# TASK REQUIREMENTS:
Which lines hold the word "part"? Copy each one.

# DATA SECTION:
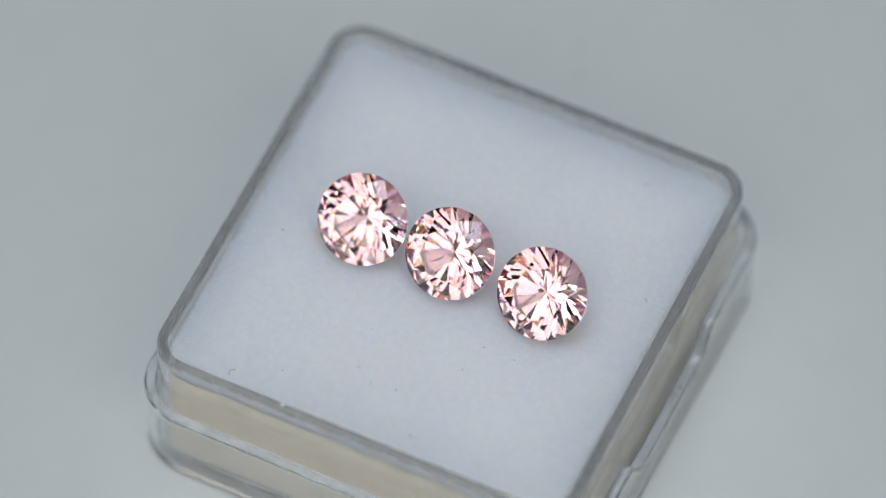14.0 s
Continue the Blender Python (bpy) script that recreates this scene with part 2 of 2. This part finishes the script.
def build_foam():
    thing = new("foam_pad")

    def at(half, r, z, rough=0.0, lift=0.0):
        out = []
        for x, y, k, v in rounded(half, r, 20, 240):
            e = rough * (noise.noise((x * 0.9, y * 0.9, z)) + 0.8 * noise.noise((x * 4, y * 4, z + 3)) + 0.8 * abs(noise.noise((x * 11, y * 11, z + 6))))
            out.append((x * (1 - e), y * (1 - e), z + lift * noise.noise((x * 0.7, y * 0.7, 9))))
        return out

    bm = bmesh.new()
    loft(bm, [at(14.15, 1.3, 0.88), at(14.3, 1.4, 1.05), at(14.36, 1.5, 5.0, 0.001), at(14.37, 1.5, EDGE - 2.0, 0.001), at(14.34, 1.5, EDGE - 1.25, 0.003, 0.25), at(13.2, 1.2, EDGE - 1.6), at(13.0, 1.0, EDGE - 7.5)])
    part("core", bm, FOAM_CREAM, thing, "cream foam seen through the clear sides", True, 50)
    bm = bmesh.new()
    loft(bm, [at(12.8, 0.9, EDGE - 7.3), at(12.9, 1.0, EDGE - 1.5), at(14.3, 1.5, EDGE - 1.24, 0.001, 0.25), at(14.37, 1.52, EDGE - 1.0, 0.002, 0.25), at(14.4, 1.55, EDGE - 0.55, 0.002, 0.05), at(14.34, 1.55, EDGE - 0.36, 0.006, 0.05), at(14.24, 1.5, EDGE - 0.17, 0.008), at(14.08, 1.4, EDGE - 0.06, 0.008), at(13.85, 1.3, EDGE, 0.006)] + [at(h, h * 0.1, dome(h)) for h in (13, 12, 11, 10, 9, 8, 7, 6, 4, 2)])
    part("top_layer", bm, FOAM_WHITE, thing, "soft white top of the foam", True, 50)
    # short fibres along the torn edge of the top layer
    rng = random.Random(11)
    verts, faces = [], []
    edge = rounded(14.14, 1.45, 20, 240)
    for i in range(5200):
        x, y, k, v = edge[rng.randrange(len(edge))]
        out = Vector((x, y, 0)).normalized()
        out = (Matrix.Rotation(rng.gauss(0, 0.7), 3, "Z") @ out) * rng.uniform(0.08, 0.30)
        base = Vector((x, y, EDGE - rng.uniform(0.05, 0.18))) + Vector((rng.gauss(0, 0.08), rng.gauss(0, 0.08), 0))
        side = Vector((-out.y, out.x, 0)).normalized() * 0.014
        tip = base + out + Vector((0, 0, rng.uniform(-0.06, 0.08)))
        n = len(verts)
        verts += [(base + side) * MM, (base - side) * MM, (base + Vector((0, 0, 0.02))) * MM, tip * MM]
        faces += [(n, n + 1, n + 3), (n + 1, n + 2, n + 3), (n + 2, n, n + 3)]
    me = bpy.data.meshes.new("fuzz")
    me.from_pydata(verts, [], faces)
    me.materials.append(FOAM_WHITE)
    fuzz = new("fuzz", me)
    fuzz.parent = thing
    tagged(fuzz, "loose white fibres along the edge", kind="stuff")
    tagged(thing, "white foam pad with cream sides filling the clear box", "foam pad")
    turning(thing, in_box(0, 0, 0))


build_tray()
build_base()
build_foam()

# ---- the three stones ----
GEM_R = 3.115
PAV = 2.886          # girdle's middle to culet


def brilliant():
    """A round brilliant in four shells: table; stars, kites and upper girdle facets; girdle; lower girdle facets and pavilion mains."""
    R, rt, rm, rl = GEM_R, 0.575 * GEM_R, 0.79 * GEM_R, 0.22 * GEM_R
    g = 0.085
    crown = math.tan(radians(35.5))
    hc = g + (R - rt) * crown
    bm = bmesh.new()

    def v(r, a, z):
        a = radians(a)
        return bm.verts.new((r * math.cos(a) * MM, r * math.sin(a) * MM, z * MM))

    def plane_z(p0, p1, p2, r, a):
        p0, p1, p2 = (q.co / MM for q in (p0, p1, p2))
        n = (p1 - p0).cross(p2 - p0)
        x, y = r * math.cos(radians(a)), r * math.sin(radians(a))
        return p0.z - (n.x * (x - p0.x) + n.y * (y - p0.y)) / n.z

    c = math.cos(radians(22.5))
    table = [v(rt, 45 * k, hc) for k in range(8)]
    star = [v(rm, 45 * k + 22.5, hc - (rm * c - rt) * crown) for k in range(8)]
    up = [v(R, 22.5 * k, g) for k in range(16)]
    low = [v(R, 22.5 * k, -g) for k in range(16)]
    culet = v(0, 0, -PAV)
    slope = (PAV - g) / R
    deep = [v(rl, 45 * k + 22.5, -PAV + rl * c * slope) for k in range(8)]
    umid, lmid = [], []
    for k in range(16):
        s = star[(k // 2) % 8] if k % 2 == 0 else star[k // 2]
        d = deep[k // 2]
        a, b = k, (k + 1) % 16
        umid.append(v(R, 22.5 * k + 11.25, plane_z(s, up[a], up[b], R, 22.5 * k + 11.25)))
        lmid.append(v(R, 22.5 * k + 11.25, plane_z(d, low[a], low[b], R, 22.5 * k + 11.25)))
    shells = {"table": [table], "crown": [], "girdle": [], "pavilion": []}
    for k in range(8):
        n, p = (k + 1) % 8, (k - 1) % 8
        shells["crown"] += [(table[k], star[k], table[n]), (table[k], star[p], up[2 * k], star[k])]
        shells["pavilion"].append((culet, deep[k], low[2 * k], deep[p]))
    for k in range(16):
        n = (k + 1) % 16
        shells["crown"].append((star[k // 2], up[k], umid[k], up[n]))
        shells["pavilion"].append((deep[k // 2], low[n], lmid[k], low[k]))
        shells["girdle"] += [(up[k], low[k], lmid[k], umid[k]), (umid[k], lmid[k], low[n], up[n])]
    meshes = {}
    for name, faces in shells.items():
        verts, index = [], []
        for face in faces:
            pts = [q.co.copy() for q in face]
            middle = sum(pts, Vector()) / len(pts)
            if (pts[1] - pts[0]).cross(pts[2] - pts[1]).dot(middle) < 0:      # every facet faces outwards
                pts.reverse()
            index.append(tuple(range(len(verts), len(verts) + len(pts))))
            verts += pts
        me = bpy.data.meshes.new(name)
        me.from_pydata(verts, [], index)
        me.materials.append(PINK_MATT if name == "girdle" else PINK)
        meshes[name] = me
    bm.free()
    return meshes


def build_stones():
    meshes = brilliant()
    # culet's place in the box, lean in degrees and its way, turn about the stone's own axis
    for x, y, lean, way, own in ((-6.985, -1.13, 42.1, -0.74, 6), (-0.175, -1.249, 42.0, -0.99, 20), (6.371, -1.169, 42.9, 3.5, 33)):
        ob = new("gemstone")
        for name, me in meshes.items():
            shell = new(name, me)
            shell.parent = ob
            tagged(shell, "finely ground pale pink edge" if name == "girdle" else "")
        tagged(ob, "pink round brilliant-cut stone leaning on its pavilion", "gemstone", "row of pink stones")
        m = in_row(x, y, PAD + 0.05, way) @ pose(0, 0, 0, -lean) @ pose(0, 0, PAV * MM, 0, 0, own)
        turning(ob, m)


build_stones()


# ---- dust, lint and a crumb of foam ----
def speck(x, y, z, size, mat, label, seed):
    """A tiny uneven grain; x, y and z in millimetres over the platter."""
    rng = random.Random(seed)
    bm = bmesh.new()
    bmesh.ops.create_icosphere(bm, subdivisions=1, radius=size * MM)
    for v in bm.verts:
        v.co = Vector((v.co.x * 1.3, v.co.y, v.co.z * 0.6)) * rng.uniform(0.7, 1.25)
    ob = new("dust_speck", mesh_of("dust_speck", bm, mat))
    tagged(ob, label, "dust", "dust specks")
    turning(ob, pose(x * MM, y * MM, (z + size * 0.4) * MM, 0, 0, rng.uniform(0, 360)))


def fibre(x, y, z, span, curl, thick, mat, turn, label, stand=0.0):
    """A short curled fibre: a thin bent tube, lying flat or clinging to an upright side."""
    bm = bmesh.new()
    n, sides, rings = 14, 5, []
    spine = []
    a, px, py = 0.0, 0.0, 0.0
    for i in range(n):
        spine.append(Vector((px, py, thick * (1 + 0.6 * math.sin(i)))))
        a += radians(curl) / n * (1 + 0.7 * math.sin(i * 0.9))
        px, py = px + span / n * math.cos(a), py + span / n * math.sin(a)
    for i, c in enumerate(spine):
        d = (spine[min(i + 1, n - 1)] - spine[max(i - 1, 0)]).normalized()
        side = d.cross(Vector((0, 0, 1))).normalized()
        up = side.cross(d)
        r = thick * (0.5 if i in (0, n - 1) else 1)
        rings.append([tuple(c + (side * math.cos(2 * math.pi * k / sides) + up * math.sin(2 * math.pi * k / sides)) * r) for k in range(sides)])
    loft(bm, rings)
    ob = new("lint_fibre", mesh_of("lint_fibre", bm, mat, True))
    tagged(ob, label, "lint", "lint fibres")
    turning(ob, pose(x * MM, y * MM, z * MM, 0, 0, turn) @ pose(0, 0, 0, stand))


def build_dust():
    for i, (x, y, size) in enumerate(((-3.56, 6.54, 0.045), (-5.27, 4.98, 0.035), (-8.5, 6.17, 0.06), (-8.19, 1.56, 0.04), (-8.39, -1.9, 0.045),
                                      (5.69, 10.19, 0.05), (-6.92, -0.23, 0.05), (-1.72, -6.34, 0.05), (-5.04, 12.96, 0.05), (-2.4, 9.1, 0.03), (3.2, -7.5, 0.03), (7.9, -3.1, 0.03))):
        speck(x, y, on_foam(x, y), size * 0.75, DARK_DUST, "tiny dark dust speck on the white foam", i)
    fibre(-4.14, 15.99, on_foam(-4.14, 15.99), 0.75, 150, 0.015, DARK_DUST, 40, "short dark curled fibre on the white foam")
    fibre(-11.9, 6.15, on_foam(-11.9, 6.15), 0.8, 170, 0.013, GREY_DUST, 120, "short grey curled fibre on the white foam")
    fibre(-7.3, 7.55, on_foam(-7.3, 7.55), 0.55, 60, 0.011, GREY_DUST, 130, "short dark fibre on the white foam")
    fibre(-6.31, 7.99, on_foam(-6.31, 7.99), 0.4, 30, 0.011, GREY_DUST, 20, "short grey fibre on the white foam")
    fibre(-6.2, -11.6, on_foam(-6.2, -11.6), 1.3, 230, 0.014, BLUE_LINT, -60, "pale blue curled fibre on the white foam")
    fibre(2.71, -14.48, on_foam(2.71, -14.48), 0.8, 160, 0.014, GREY_DUST, 10, "short grey curled fibre on the white foam")
    # grains on the platter beside the box
    for i, (x, y, size) in enumerate(((19.85, -14.63, 0.12), (21.85, -15.17, 0.14), (13.9, -10.3, 0.15))):
        speck(x, y, 0, size, GREY_DUST, "grey dust grain on the pale platter", 40 + i)

    def on_box(x, y, z, place=in_box):
        v = place(x, y, z).translation / MM
        return v.x, v.y, v.z

    # grains on the tray's rim
    for i, (x, y, drop, size) in enumerate(((15.75, -8.65, 0, 0.10), (15.75, -11.2, 0, 0.045), (15.7, -7.3, 0, 0.04), (-15.75, -2.05, 2.1, 0.12), (-15.7, -1.5, 2.1, 0.07),
                                            (-15.8, -0.6, 2.1, 0.06), (-15.7, 3.6, 2.1, 0.05), (-15.75, 6.9, 0, 0.05), (-15.7, 1.9, 2.1, 0.05), (10.1, 15.75, 0, 0.06), (-6.2, 15.7, 0, 0.05),
                                            (5.2, -15.75, 0, 0.06), (-8.0, -15.7, 0, 0.04))):
        speck(*on_box(x * 1.01, y * 1.01, RIM - drop + 0.03, in_tray), size, DARK_DUST, "black dust grain on the clear tray's rim", 70 + i)
    # a hair and grains on the box's side
    x, y, z = on_box(15.19, -11.9, PAD - 2.3)
    fibre(x, y, z, 3.0, 300, 0.02, GREY_DUST, SQUARE + 90, "thin curled hair clinging to the clear side", 90)
    bm = bmesh.new()
    bmesh.ops.create_icosphere(bm, subdivisions=2, radius=0.17 * MM)
    for v in bm.verts:
        v.co *= 1 + 0.5 * noise.noise(v.co * 4000)
        v.co.z *= 0.7
    ob = new("foam_crumb", mesh_of("foam_crumb", bm, CRUMB, True))
    tagged(ob, "small white crumb of foam at the pad's torn edge", "crumb")
    turning(ob, pose(-7.68 * MM, 13.61 * MM, (on_foam(-7.68, 13.61) + 0.1) * MM))


build_dust()


# ---- motion ----
def motions():
    steps = 64
    for ob, m in MOVING:
        walk(ob, [(LENGTH * i / steps, pose(0, 0, 0, 0, 0, -SPIN * LENGTH * i / steps) @ SKEW @ m) for i in range(steps + 1)])


motions()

# FINISHED ANSWER:
Continue the Blender Python (bpy) script that recreates this scene with part 2 of 2. This part finishes the script.
    part("core", bm, FOAM_CREAM, thing, "cream foam seen through the clear sides", True, 50)
    part("top_layer", bm, FOAM_WHITE, thing, "soft white top of the foam", True, 50)